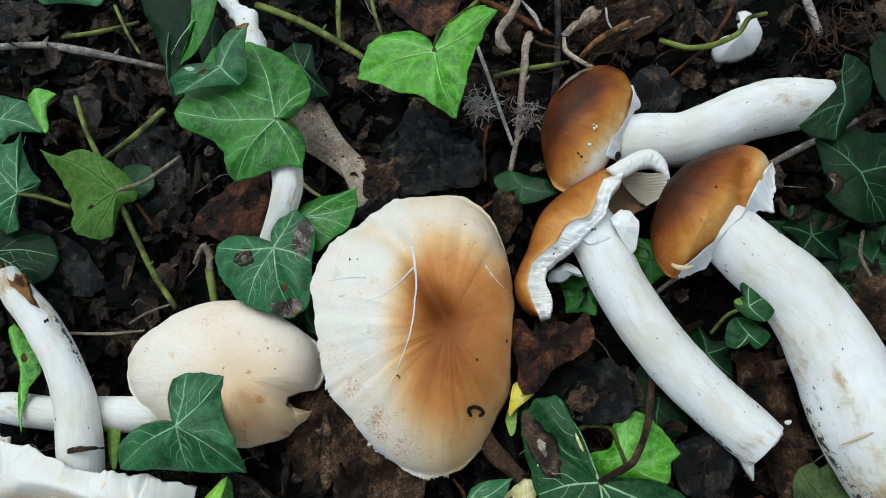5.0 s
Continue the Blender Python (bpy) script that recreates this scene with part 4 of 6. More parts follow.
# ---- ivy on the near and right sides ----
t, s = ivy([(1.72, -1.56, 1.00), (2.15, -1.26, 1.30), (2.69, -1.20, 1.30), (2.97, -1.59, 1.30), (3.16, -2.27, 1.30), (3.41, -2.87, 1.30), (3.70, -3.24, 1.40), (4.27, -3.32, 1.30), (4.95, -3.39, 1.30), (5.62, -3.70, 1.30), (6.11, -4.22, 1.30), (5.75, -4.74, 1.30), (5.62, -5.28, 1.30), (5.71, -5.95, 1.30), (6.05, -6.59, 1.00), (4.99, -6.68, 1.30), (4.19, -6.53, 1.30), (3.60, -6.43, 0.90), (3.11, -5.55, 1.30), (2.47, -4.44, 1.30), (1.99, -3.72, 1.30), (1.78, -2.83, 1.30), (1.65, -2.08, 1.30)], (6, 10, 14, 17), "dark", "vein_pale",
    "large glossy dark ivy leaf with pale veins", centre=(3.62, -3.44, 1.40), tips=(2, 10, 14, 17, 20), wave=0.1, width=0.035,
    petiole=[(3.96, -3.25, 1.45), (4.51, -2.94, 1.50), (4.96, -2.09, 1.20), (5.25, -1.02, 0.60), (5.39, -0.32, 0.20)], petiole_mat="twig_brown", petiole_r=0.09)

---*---

| Written problem |
Without the pictures, transcribe the listing above exactly.

| Completed exercise |
5.0 s
Continue the Blender Python (bpy) script that recreates this scene with part 4 of 6. More parts follow.
# ---- ivy on the near and right sides ----
t, s = ivy([(1.72, -1.56, 1.00), (2.15, -1.26, 1.30), (2.69, -1.20, 1.30), (2.97, -1.59, 1.30), (3.16, -2.27, 1.30), (3.41, -2.87, 1.30), (3.70, -3.24, 1.40), (4.27, -3.32, 1.30), (4.95, -3.39, 1.30), (5.62, -3.70, 1.30), (6.11, -4.22, 1.30), (5.75, -4.74, 1.30), (5.62, -5.28, 1.30), (5.71, -5.95, 1.30), (6.05, -6.59, 1.00), (4.99, -6.68, 1.30), (4.19, -6.53, 1.30), (3.60, -6.43, 0.90), (3.11, -5.55, 1.30), (2.47, -4.44, 1.30), (1.99, -3.72, 1.30), (1.78, -2.83, 1.30), (1.65, -2.08, 1.30)], (6, 10, 14, 17), "dark", "vein_pale",
    "large glossy dark ivy leaf with pale veins", centre=(3.62, -3.44, 1.40), tips=(2, 10, 14, 17, 20), wave=0.1, width=0.035,
    petiole=[(3.96, -3.25, 1.45), (4.51, -2.94, 1.50), (4.96, -2.09, 1.20), (5.25, -1.02, 0.60), (5.39, -0.32, 0.20)], petiole_mat="twig_brown", petiole_r=0.09)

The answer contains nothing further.